▸ **Request**
Repeat the material verbatim and drop the pictures.

▸ **Supplied material**
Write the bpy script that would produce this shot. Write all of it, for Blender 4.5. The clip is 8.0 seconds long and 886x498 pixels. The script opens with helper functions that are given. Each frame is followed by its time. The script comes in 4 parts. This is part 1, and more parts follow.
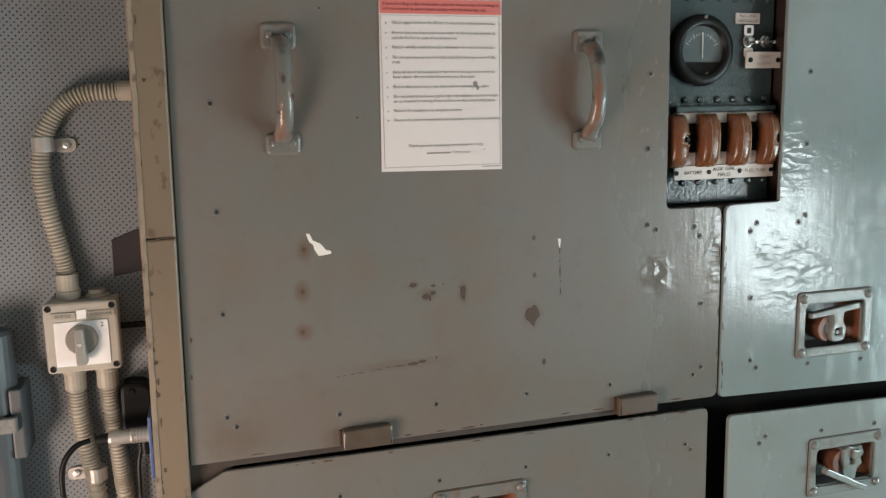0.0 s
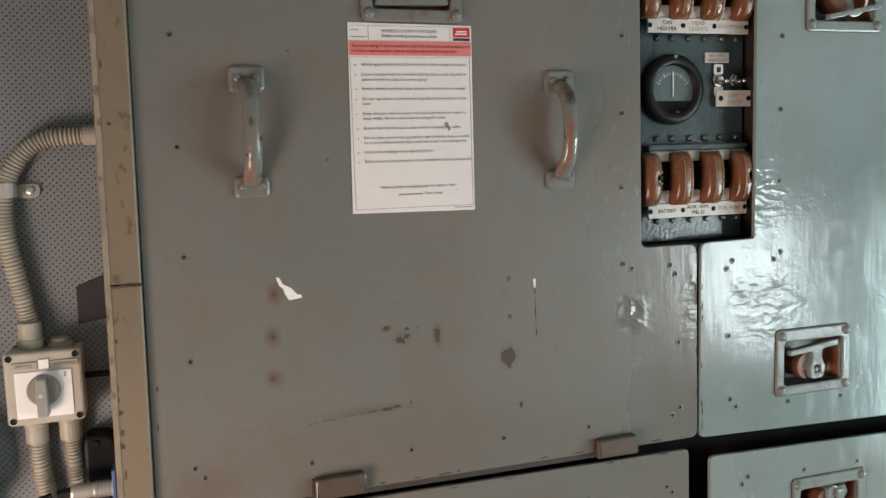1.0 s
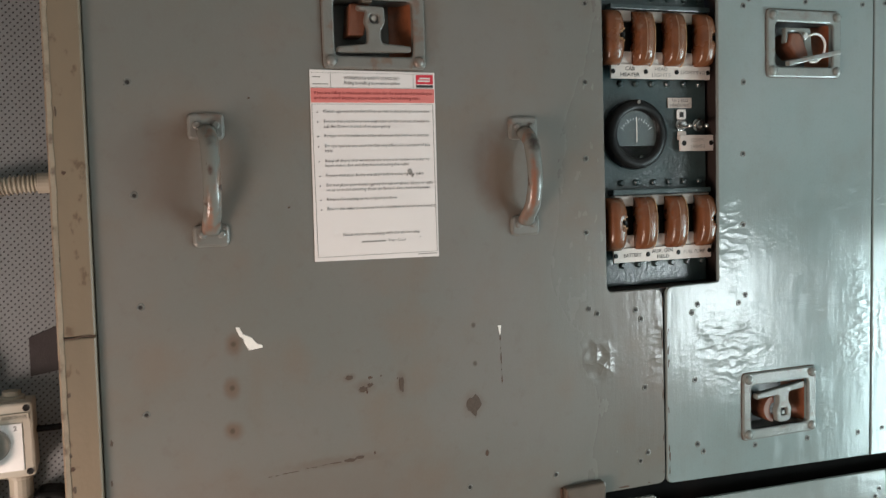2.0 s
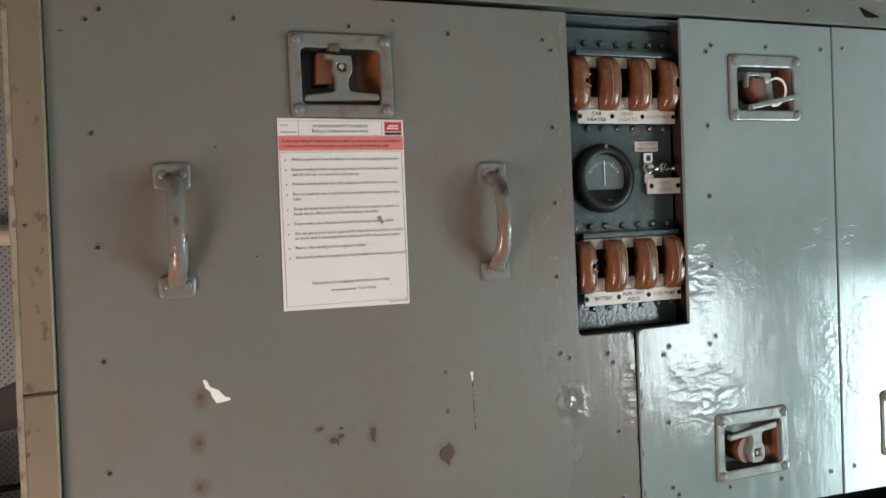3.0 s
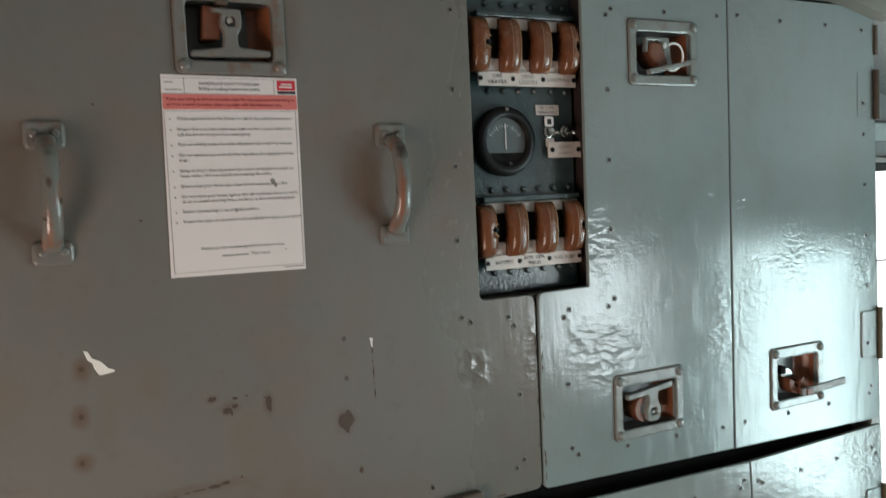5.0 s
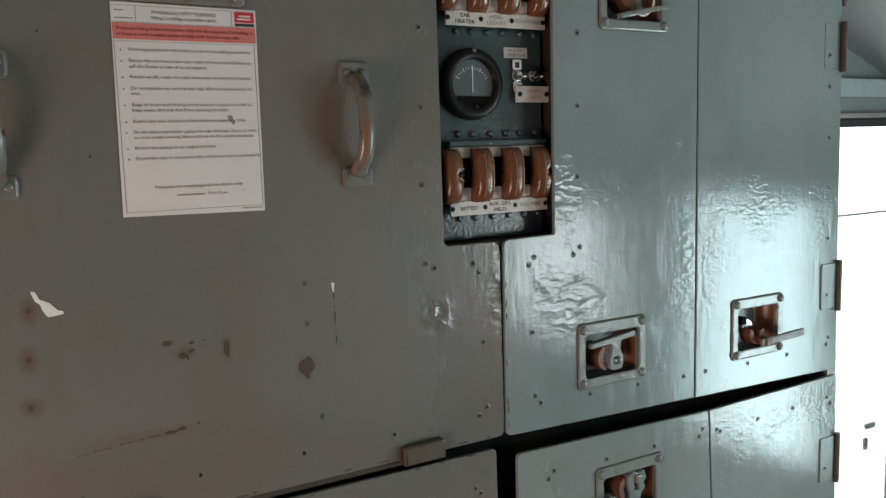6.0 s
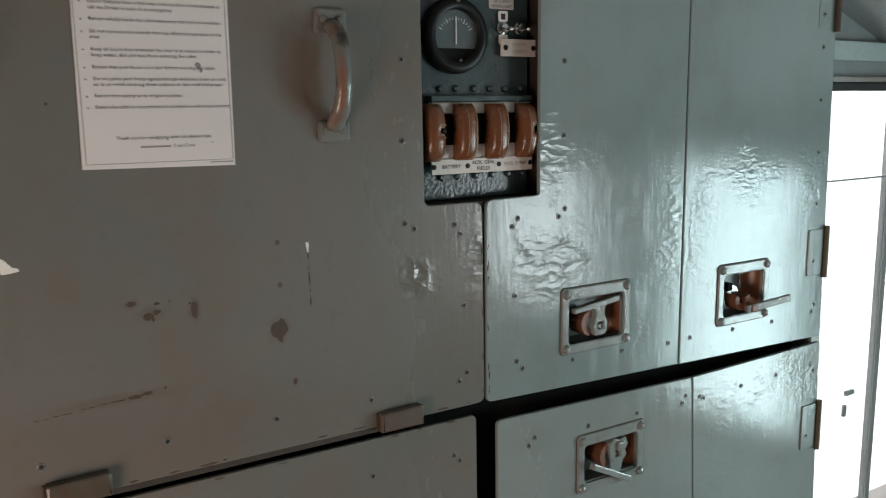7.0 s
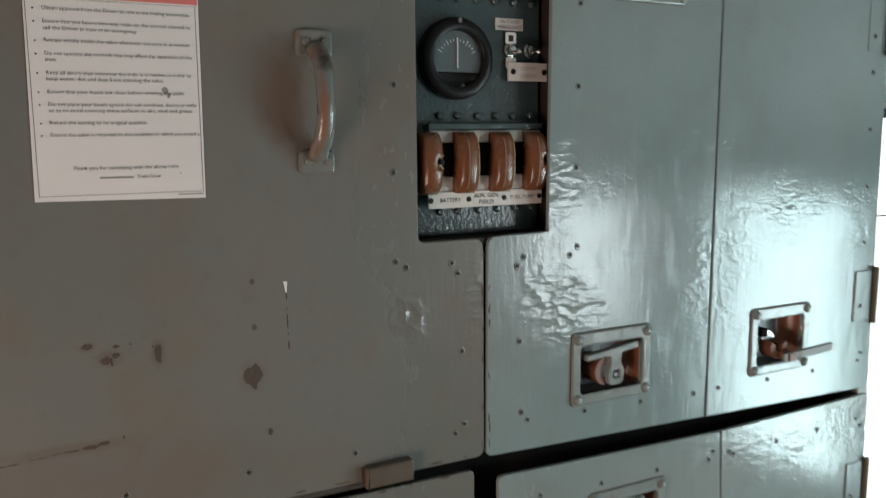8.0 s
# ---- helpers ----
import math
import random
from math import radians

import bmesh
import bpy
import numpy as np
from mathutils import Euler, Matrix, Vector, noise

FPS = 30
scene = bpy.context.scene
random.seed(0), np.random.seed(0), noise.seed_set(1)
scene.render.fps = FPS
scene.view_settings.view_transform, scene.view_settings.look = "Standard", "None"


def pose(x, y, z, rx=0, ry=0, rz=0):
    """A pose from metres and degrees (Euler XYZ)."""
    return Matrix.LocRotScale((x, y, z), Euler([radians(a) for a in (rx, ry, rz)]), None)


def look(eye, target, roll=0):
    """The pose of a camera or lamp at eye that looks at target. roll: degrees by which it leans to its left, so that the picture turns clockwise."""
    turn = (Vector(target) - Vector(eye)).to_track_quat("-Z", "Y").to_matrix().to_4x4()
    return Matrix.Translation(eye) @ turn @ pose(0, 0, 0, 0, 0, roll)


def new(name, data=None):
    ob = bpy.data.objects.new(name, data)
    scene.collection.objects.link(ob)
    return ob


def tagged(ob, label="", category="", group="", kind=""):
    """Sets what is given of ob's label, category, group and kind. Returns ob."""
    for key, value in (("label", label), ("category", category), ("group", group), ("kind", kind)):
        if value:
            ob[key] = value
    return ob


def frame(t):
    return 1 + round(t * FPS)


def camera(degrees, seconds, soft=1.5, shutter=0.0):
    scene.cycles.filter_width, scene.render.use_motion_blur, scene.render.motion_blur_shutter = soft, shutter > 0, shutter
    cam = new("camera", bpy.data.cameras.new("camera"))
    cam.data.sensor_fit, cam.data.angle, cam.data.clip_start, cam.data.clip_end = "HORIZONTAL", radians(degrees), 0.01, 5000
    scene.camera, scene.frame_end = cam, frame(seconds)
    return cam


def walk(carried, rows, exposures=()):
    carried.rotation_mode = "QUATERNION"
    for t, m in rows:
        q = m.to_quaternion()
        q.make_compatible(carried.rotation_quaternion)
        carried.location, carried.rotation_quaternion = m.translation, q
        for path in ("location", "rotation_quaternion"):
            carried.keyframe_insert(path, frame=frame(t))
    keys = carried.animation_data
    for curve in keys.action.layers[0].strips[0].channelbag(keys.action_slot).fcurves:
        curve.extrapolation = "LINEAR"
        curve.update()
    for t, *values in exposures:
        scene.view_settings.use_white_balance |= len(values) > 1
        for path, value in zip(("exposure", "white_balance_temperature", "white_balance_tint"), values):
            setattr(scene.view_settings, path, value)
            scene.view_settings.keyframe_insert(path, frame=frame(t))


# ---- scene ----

▸ **Exercise output**
Write the bpy script that would produce this shot. Write all of it, for Blender 4.5. The clip is 8.0 seconds long and 886x498 pixels. The script opens with helper functions that are given. Each frame is followed by its time. The script comes in 4 parts. This is part 1, and more parts follow.
0.0 s
1.0 s
2.0 s
3.0 s
5.0 s
6.0 s
7.0 s
8.0 s
# ---- helpers ----
import math
import random
from math import radians

import bmesh
import bpy
import numpy as np
from mathutils import Euler, Matrix, Vector, noise

FPS = 30
scene = bpy.context.scene
random.seed(0), np.random.seed(0), noise.seed_set(1)
scene.render.fps = FPS
scene.view_settings.view_transform, scene.view_settings.look = "Standard", "None"


def pose(x, y, z, rx=0, ry=0, rz=0):
    """A pose from metres and degrees (Euler XYZ)."""
    return Matrix.LocRotScale((x, y, z), Euler([radians(a) for a in (rx, ry, rz)]), None)


def look(eye, target, roll=0):
    """The pose of a camera or lamp at eye that looks at target. roll: degrees by which it leans to its left, so that the picture turns clockwise."""
    turn = (Vector(target) - Vector(eye)).to_track_quat("-Z", "Y").to_matrix().to_4x4()
    return Matrix.Translation(eye) @ turn @ pose(0, 0, 0, 0, 0, roll)


def new(name, data=None):
    ob = bpy.data.objects.new(name, data)
    scene.collection.objects.link(ob)
    return ob


def tagged(ob, label="", category="", group="", kind=""):
    """Sets what is given of ob's label, category, group and kind. Returns ob."""
    for key, value in (("label", label), ("category", category), ("group", group), ("kind", kind)):
        if value:
            ob[key] = value
    return ob


def frame(t):
    return 1 + round(t * FPS)


def camera(degrees, seconds, soft=1.5, shutter=0.0):
    scene.cycles.filter_width, scene.render.use_motion_blur, scene.render.motion_blur_shutter = soft, shutter > 0, shutter
    cam = new("camera", bpy.data.cameras.new("camera"))
    cam.data.sensor_fit, cam.data.angle, cam.data.clip_start, cam.data.clip_end = "HORIZONTAL", radians(degrees), 0.01, 5000
    scene.camera, scene.frame_end = cam, frame(seconds)
    return cam


def walk(carried, rows, exposures=()):
    carried.rotation_mode = "QUATERNION"
    for t, m in rows:
        q = m.to_quaternion()
        q.make_compatible(carried.rotation_quaternion)
        carried.location, carried.rotation_quaternion = m.translation, q
        for path in ("location", "rotation_quaternion"):
            carried.keyframe_insert(path, frame=frame(t))
    keys = carried.animation_data
    for curve in keys.action.layers[0].strips[0].channelbag(keys.action_slot).fcurves:
        curve.extrapolation = "LINEAR"
        curve.update()
    for t, *values in exposures:
        scene.view_settings.use_white_balance |= len(values) > 1
        for path, value in zip(("exposure", "white_balance_temperature", "white_balance_tint"), values):
            setattr(scene.view_settings, path, value)
            scene.view_settings.keyframe_insert(path, frame=frame(t))


# ---- scene ----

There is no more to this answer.